Pakar PBB bahkan menyebut serangan semacam ini berpotensi dikategorikan sebagai pembunuhan di luar proses hukum. Mereka menekankan bahwa dugaan keterlibatan dalam kejahatan narkotika seharusnya ditangani melalui mekanisme hukum internasional, bukan serangan militer sepihak.
Presiden Kolombia, Gustavo Petro, juga secara terbuka menuding Presiden Trump bertanggung jawab atas kematian seorang nelayan Kolombia dalam salah satu serangan sebelumnya. Tuduhan ini memperkeruh hubungan diplomatik dan menambah tekanan internasional terhadap Washington.
Tekanan Politik di Amerika Serikat
Di Amerika Serikat sendiri, tekanan politik terus menguat.
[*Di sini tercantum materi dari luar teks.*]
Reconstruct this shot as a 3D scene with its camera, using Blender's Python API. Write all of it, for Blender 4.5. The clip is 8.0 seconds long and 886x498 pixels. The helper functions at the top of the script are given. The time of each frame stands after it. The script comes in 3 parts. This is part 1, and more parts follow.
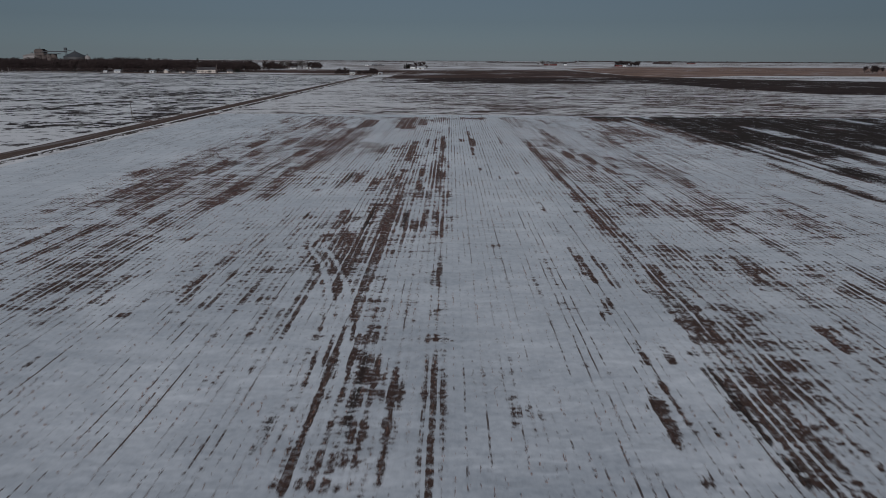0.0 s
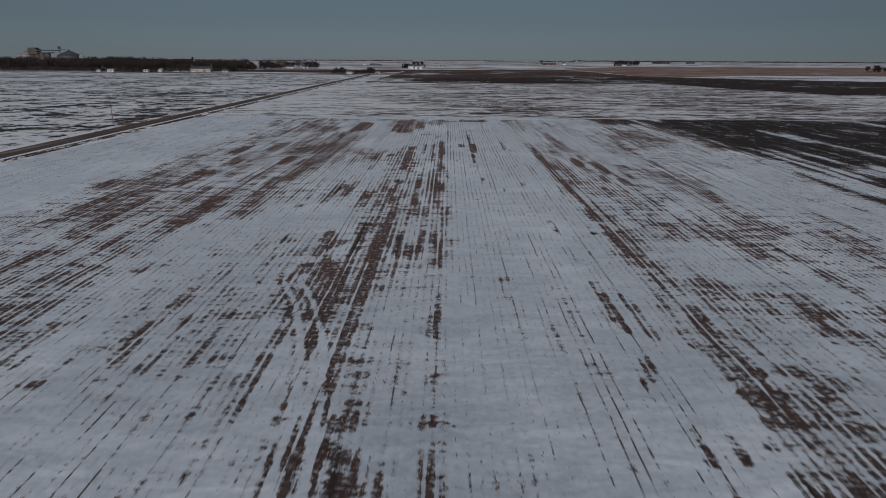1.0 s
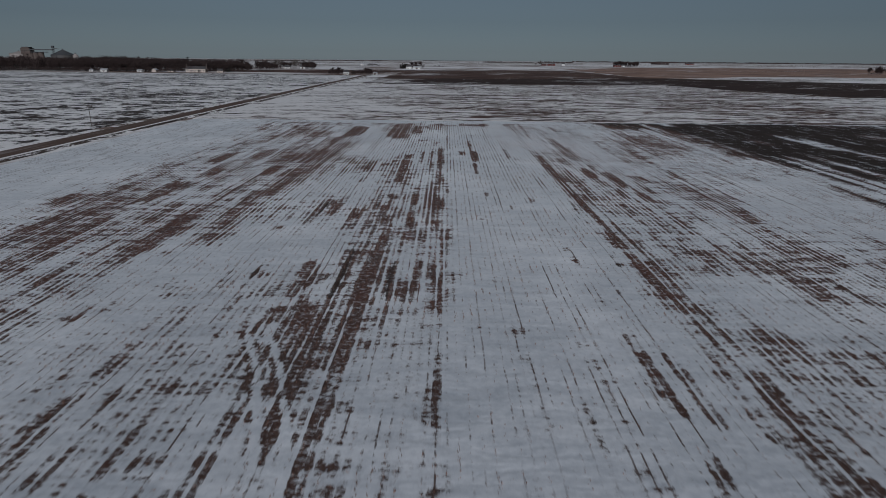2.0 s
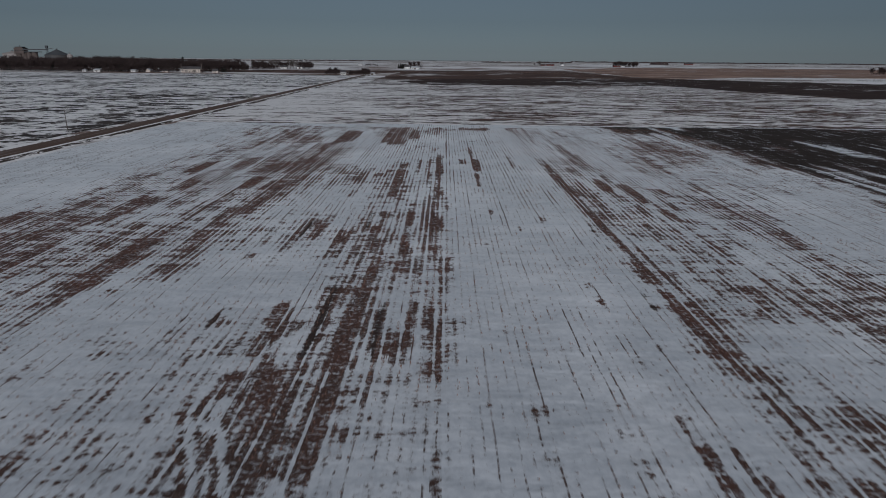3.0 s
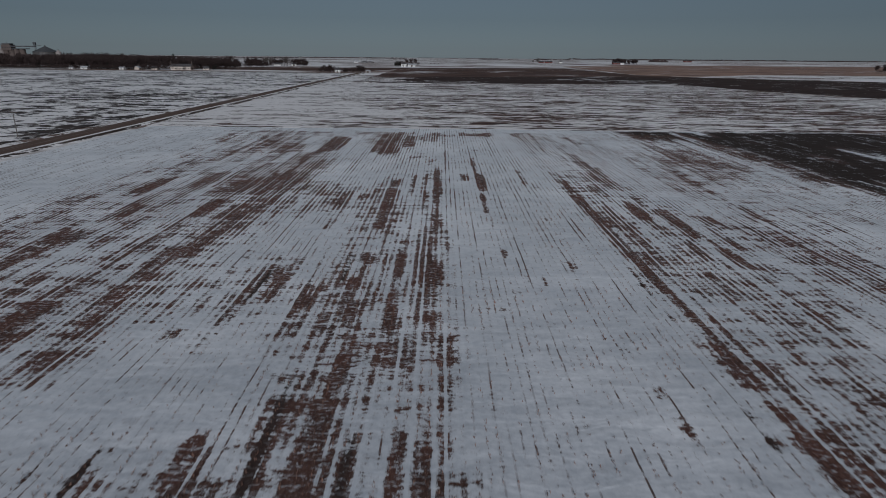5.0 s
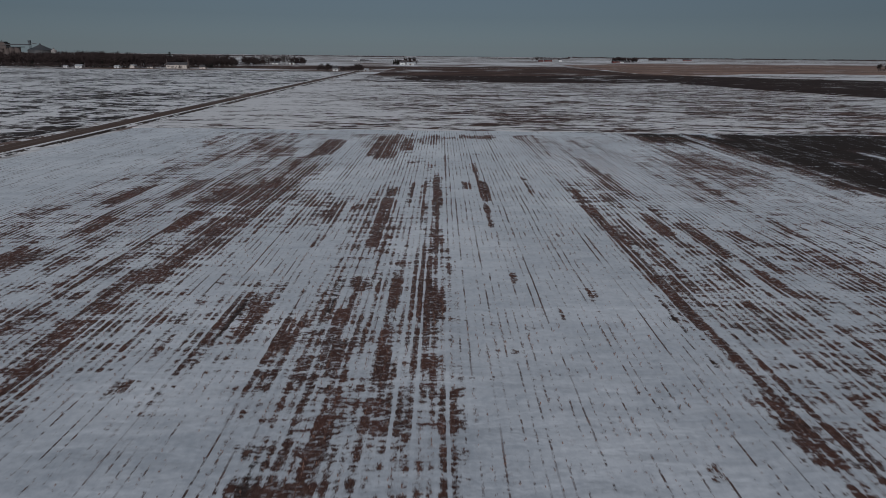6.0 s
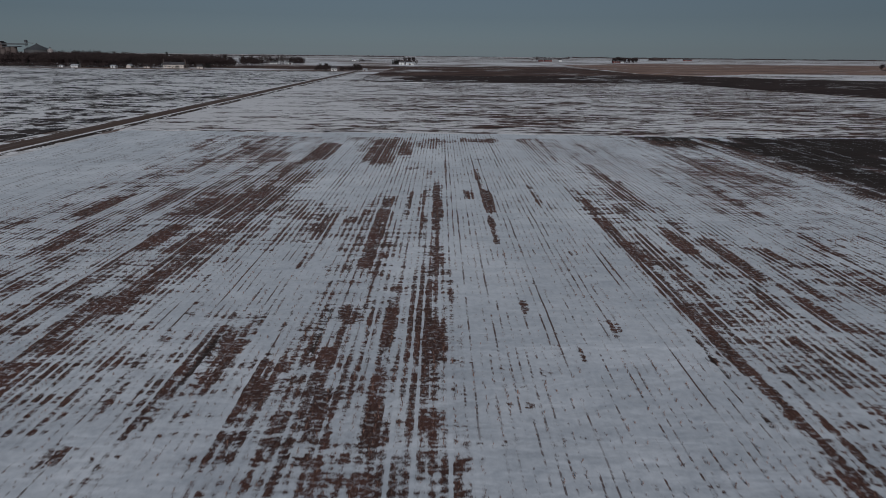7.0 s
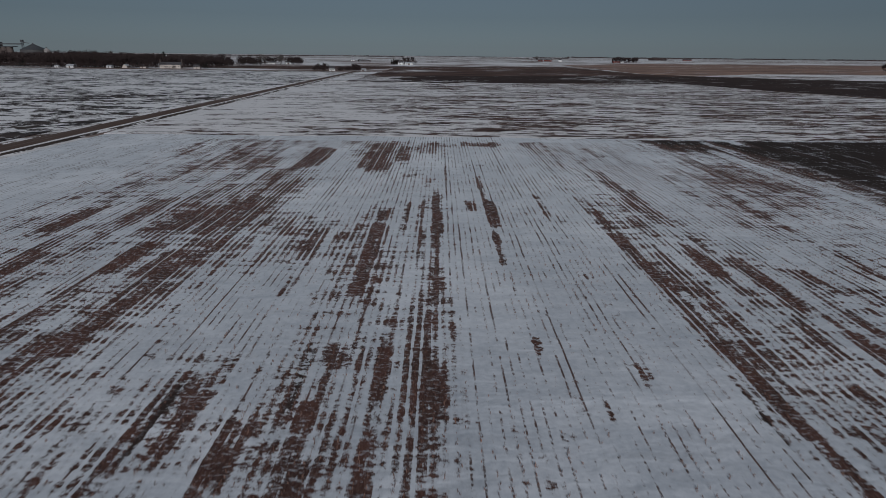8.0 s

Anggota parlemen dari DPR dan Senat, baik dari Partai Demokrat maupun Republik, tengah melakukan penyelidikan terkait legalitas serangan-serangan tersebut.
Salah satu sorotan utama adalah insiden “double tap strike” pada 2 September, di mana serangan lanjutan dilakukan setelah serangan awal. Praktik ini diduga melanggar hukum AS serta hukum humaniter internasional karena berisiko menyerang korban yang selamat atau pihak penolong.
Sejumlah pakar hukum menilai bahwa tanpa deklarasi perang resmi atau mandat internasional yang jelas, penggunaan kekuatan militer di luar wilayah kedaulatan AS berada di area abu-abu hukum.
Pembelaan Gedung Putih
Meski kritik terus berdatangan, pemerintahan Trump tetap bersikukuh membela kebijakan tersebut. Gedung Putih menyatakan bahwa serangan militer dilakukan secara sah berdasarkan hukum nasional dan internasional.
Menurut pernyataan resmi pemerintah, Amerika Serikat saat ini berada dalam kondisi “perang” melawan kartel narkoba yang telah ditetapkan sebagai organisasi teroris. Status ini, klaim mereka, memberikan dasar hukum untuk menggunakan kekuatan militer demi melindungi keamanan nasional.
Pemerintah juga menegaskan bahwa setiap operasi dilakukan berdasarkan informasi intelijen yang matang dan bertujuan meminimalkan risiko terhadap warga sipil.
Konteks Regional dan Kebijakan Tambahan
Operasi militer ini berlangsung di tengah peningkatan kehadiran pasukan AS di kawasan dekat Venezuela. Presiden Trump sebelumnya menuding—tanpa bukti yang dipublikasikan—bahwa Venezuela memfasilitasi masuknya migran ilegal dan narkoba ke Amerika Serikat.
Pada hari yang sama dengan serangan terbaru, Presiden Trump juga menandatangani perintah eksekutif yang menetapkan fentanyl sebagai senjata pemusnah massal. Kebijakan ini semakin menegaskan pendekatan keras pemerintahannya dalam perang melawan narkoba, sekaligus memperluas definisi ancaman keamanan nasional.
Langkah-langkah ini menandai babak baru dalam strategi AS melawan narkotika, namun juga membuka perdebatan panjang soal batas penggunaan kekuatan militer, supremasi hukum, dan dampaknya terhadap stabilitas regional.